The Common Good
July-August 2002

News Briefs

by Rose Marie Berger, Jodi Hochstedler | July-August 2002

Silence Please. A Catholic priest in Spain has installed a
state-of-the-art electronic jamming system in the church to silence the ringers on
cellular phones.

Silence Please. A Catholic priest in Spain has installed a state-of-the-art electronic jamming system in the church to silence the ringers on cellular phones. In Salerno, Italy, Archbishop Gerardo Pierro asked Good Friday worshippers to give up their mobile phone for the day. In other words, hang up and pray.

Acting School. The actors in the controversial movie Black Hawk Down, about the 1993 U.S. military intervention in Somalia, trained for their roles as U.S. Rangers at Ft. Benning in Georgia, whose graduates are among the world's top human rights abusers. Surprisingly, one actor in the film, Brendan Sexton III, has critiqued the final product for lacking the provocative moral questions in the original script and for its racist depiction of Somalis.

Spring Forward. In February, the Bulletin of Atomic Scientists moved the "Doomsday Clock," the symbol of global nuclear danger, from nine minutes before midnight to only seven minutes. Why? Bulletin editors cited the U.S. rejection of a series of arms control treaties and withdrawal from the Anti-Ballistic Missile Treaty, and the increased threat of terrorists using nuclear material. The United States and Russia control 95 percent of the world's 31,000 known nuclear weapons.

Open Book. At the request of the Peruvian Truth Commission, the U.S. government has declassified documents detailing 20 years of human rights abuses in Peru. The commission is made up of two Catholic priests, an evangelical pastor, and six representatives of civil society. Forty-one of the documents are available online at the independent National Security Archive.

Movie Mogul. Films by conservative Christian billionaire Philip Anschutz may be showing at a theater near you. Joshua, a $9 million drama based on a book by Joseph Girzone, is a product of Epiphany Films, the "faith-based" division of Anschutz's Crusader Entertainment. The company plans to release 10 films next year.

Three Cheers! Last December, NBC became the first major network in 50 years to air advertisements for hard liquor. In April, religious, public health, and children's advocates scored an organizing victory when NBC pulled the ads in response to public pressure.

Sisters in Space. The sisters of Philadelphia's Mount St.
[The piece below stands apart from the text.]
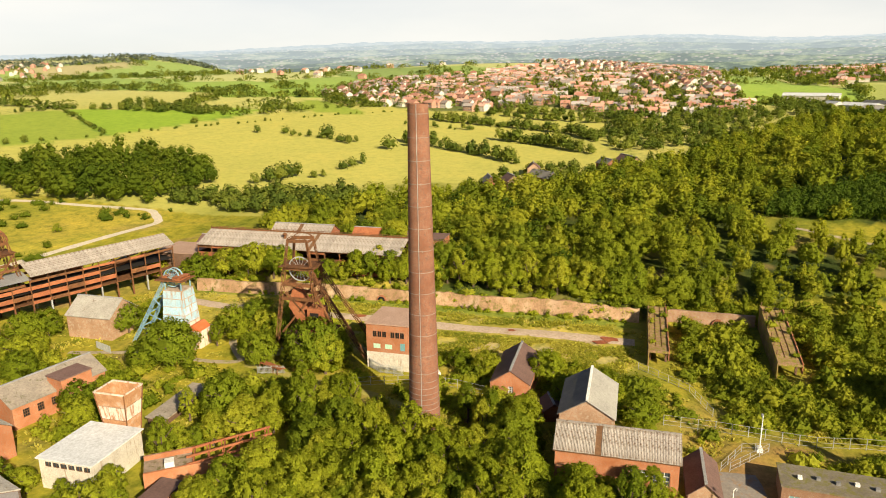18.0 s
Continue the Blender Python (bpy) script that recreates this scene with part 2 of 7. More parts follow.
CLAD = worn("grey profiled cladding", (0.195, 0.185, 0.195), (0.16, 0.152, 0.16), (0.235, 0.225, 0.235), 0.15, 2, 0.7, stain=(0.14, 0.135, 0.14), stain_at=0.68, streak=True)
FELT = worn("grey roofing felt", (0.30, 0.26, 0.22), (0.22, 0.19, 0.16), (0.38, 0.34, 0.29), 0.3, 2.5, 0.9, stain=(0.14, 0.13, 0.08), stain_at=0.62)
FELT_MOSS = worn("mossy felt", (0.20, 0.175, 0.135), (0.14, 0.12, 0.09), (0.27, 0.24, 0.19), 0.3, 2.5, 0.9, stain=(0.17, 0.16, 0.05), stain_at=0.55)
FELT_PINK = worn("faded pink felt", (0.40, 0.27, 0.21), (0.33, 0.22, 0.17), (0.46, 0.33, 0.27), 0.25, 2.5, 0.9)
FELT_DARK = worn("dark roofing felt", (0.21, 0.21, 0.215), (0.14, 0.14, 0.145), (0.29, 0.29, 0.29), 0.35, 2.5, 0.75)
WHITE_ROOF = worn("white roof sheet", (0.58, 0.60, 0.63), (0.46, 0.48, 0.50), (0.68, 0.70, 0.73), 0.3, 2, 0.7)
GLAZING = worn("wired roof glazing", (0.20, 0.235, 0.275), (0.13, 0.155, 0.19), (0.34, 0.37, 0.39), 0.35, 2.2, 0.3, stain=(0.30, 0.29, 0.26), stain_at=0.66)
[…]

Joseph Convent have put forward a shareholders' request that United Technologies Corporation provide a comprehensive report describing the company's involvement in space-based weaponization and an assessment of the potential financial, legal, and public relations liabilities involved.

Table Laws. Eating a home-cooked Amish meal may now be illegal, according to the Pennsylvania Department of Agriculture. To augment their farm income, many Amish families cook meals for tourists but are not registered with state health agencies.